A kernel is the central piece of software that manages hardware and provides resources (CPU, I/O, memory, devices, filesystems) to the processes it is running.
A filesystem is an organized collection of files. Under UNIX/Linux, there is a single hierarchy under /
, and additional filesystems are “mounted” somewhere under that hierarchy.
Containers vs virtual machines
- Container = the OS-level mechanism to isolate some parts of the OS along with a given application.
- virtualizes an operating system
- lets you run an application compiled for a specific Linux OS on another Linux OS
- almost no performance overhead
- Virtual machine (VM) = complete isolation from the host OS via virtualized hardware
- virtualizes hardware
- maximum flexibility, can mix any combination of host and guest OS’s
- significant performance overhead, as you run on simulated hardware
Docker: container platform for services, runs as root on the host system, uses cgroups for resource management between different VMs on a given node, very popular with software developers, can’t really use it on HPC systems (no root
or sudo
possible for users on clusters + cgroups resource management will conflict with HPC resource managers).

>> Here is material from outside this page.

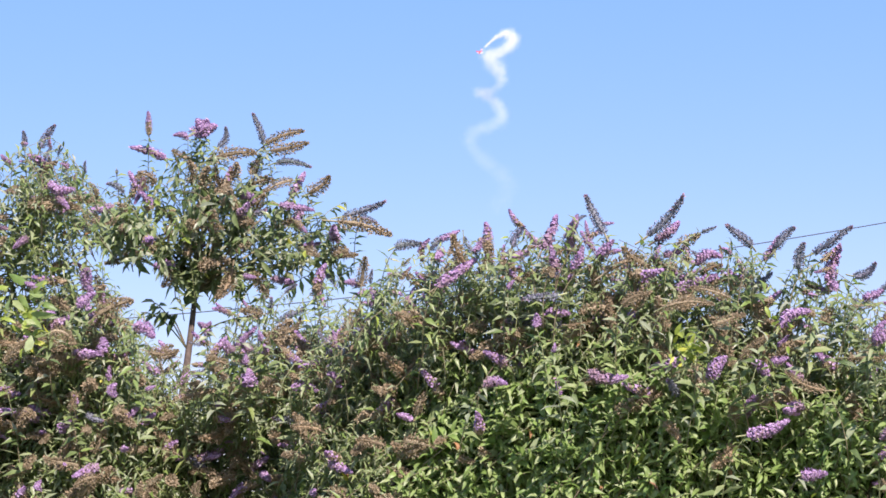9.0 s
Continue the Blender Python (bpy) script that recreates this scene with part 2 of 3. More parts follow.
def bloom_mesh(kind, k):
    """A panicle a metre long up z, of many florets round a bent stalk; shared by all of its kind."""
    if (kind, k) in BLOOMS:
        return BLOOMS[kind, k]
    g = random.Random(hash_of(kind) * 10 + k)
    bend = g.uniform(0.0, 0.35)
    verts, faces, slots = [], [], []

    def axis(u):
        return np.array((bend * (u - u * u) * 1.5, 0.05 * math.sin(3 * u + k), u))
    v, f = tube([axis(u) for u in np.linspace(-0.25, 0.97, 8)], np.linspace(0.022, 0.008, 8), 4)
    verts += list(v)
    faces += f
    slots += [0] * len(f)
    wide = {"fresh": 0.165, "half": 0.14, "brown": 0.165, "bud": 0.112}[kind]
    many = {"fresh": 420, "half": 440, "brown": 760, "bud": 560}[kind]
    size = {"fresh": 0.034, "half": 0.031, "brown": 0.038, "bud": 0.036}[kind]
    if k > 3:
        many, size = int(many * 0.5), size * 1.35
    v, f = tube([axis(u) for u in np.linspace(0.03, 0.96, 9)], [(0.32 if kind == "brown" else 0.5) * wide * min(1, 0.45 + 3 * u) * (1 - u ** 2.2) ** 0.75 * g.uniform(0.85, 1.1) + 0.006 for u in np.linspace(0.03, 0.96, 9)], 6)
    faces += [tuple(i + len(verts) for i in q) for q in f]
    slots += [2 if kind in ("half", "fresh") else 1] * len(f)
    verts += list(v)
    clump = {"fresh": 0.3, "half": 0.28, "brown": 0.25, "bud": 0.2}[kind]
    for i in range(many):
        u = ((i + g.random()) / many) ** 0.9
        whorl = 1 - clump + clump * abs(math.sin(u * 23 + k)) * g.uniform(0.7, 1.15)
        r = wide * whorl * min(1, 0.45 + 3 * u) * (1 - u ** 2.2) ** 0.75 + 0.010
        rr = r * math.sqrt(g.uniform(0.35, 1.15)) * (g.uniform(0.7, 1.25) if kind == "brown" else 1.0)
        w = g.uniform(0, 6.283)
        out = unit(np.array((math.cos(w), math.sin(w), g.uniform(0.0, 0.7) if kind != "brown" else g.uniform(-0.2, 0.9))))
        c = axis(u) + np.array((math.cos(w) * rr, math.sin(w) * rr, g.uniform(-0.01, 0.03)))
        s1 = unit(np.cross(out, (0.2, 0.3, 0.93)))
        s2 = np.cross(out, s1)
        spin = g.uniform(0, 3.14)
        s1, s2 = math.cos(spin) * s1 + math.sin(spin) * s2, math.cos(spin) * s2 - math.sin(spin) * s1
        z = size * g.uniform(0.6, 1.3)
        b0 = len(verts)
        if kind in ("brown", "bud"):          # a narrow pointed capsule or closed bud
            slim = 0.48 if kind == "brown" else 0.55
            verts += [c - out * z * 0.35, c + s1 * z * slim, c + out * z, c - s1 * z * slim]
        else:                                 # an open floret, its lobes bent back
            verts += [c + s1 * z, c + s2 * z + out * z * 0.4, c - s1 * z, c - s2 * z + out * z * 0.4]
        faces.append((b0, b0 + 1, b0 + 2, b0 + 3))
        slot = 1
        if kind == "half" and u < 0.55 + g.uniform(-0.25, 0.25):
            slot = 2
        if kind == "fresh" and g.random() < 0.15:
            slot = 2
        if kind == "bud" and (u > 0.94 or g.random() < 0.03):
            slot = 2
        slots.append(slot)
    mats = {"fresh": [STEM, PURPLE, PURPLE_OLD], "half": [STEM, PURPLE, PURPLE_OLD], "brown": [STEM, BROWN, BROWN], "bud": [STEM, BUD, PURPLE_OLD]}[kind]
    if kind == "half" and k % 2:
        mats[2] = BROWN
    BLOOMS[kind, k] = mesh_of("flower_panicle", verts, faces, mats, slots, smooth=False)
    return BLOOMS[kind, k]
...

Apptainer: run containers entirely in user space, as a user, can use existing Docker containers (Apptainer will convert them to proper SIF images for you), works seamlessly with the schedulers.
There are few other container engines focusing on specific features.
Apptainer on HPC systems
We will now distribute usernames and passwords for our training cluster.
Let’s log in to the training cluster cass.vastcloud.org
and try loading Apptainer:
module load apptainer/1.2.4 # the default version at the time of writing
apptainer --version
apptainer # see the list of available commands
Apart from this short example, please do not run Apptainer on a cluster’s login node. Apptainer can be quite resource-demanding, so we will run on a compute node inside a Slurm job. I will explain how to do that in the next section. The same applies to our production clusters: always schedule either an interactive or a batch job to run Apptainer workflows.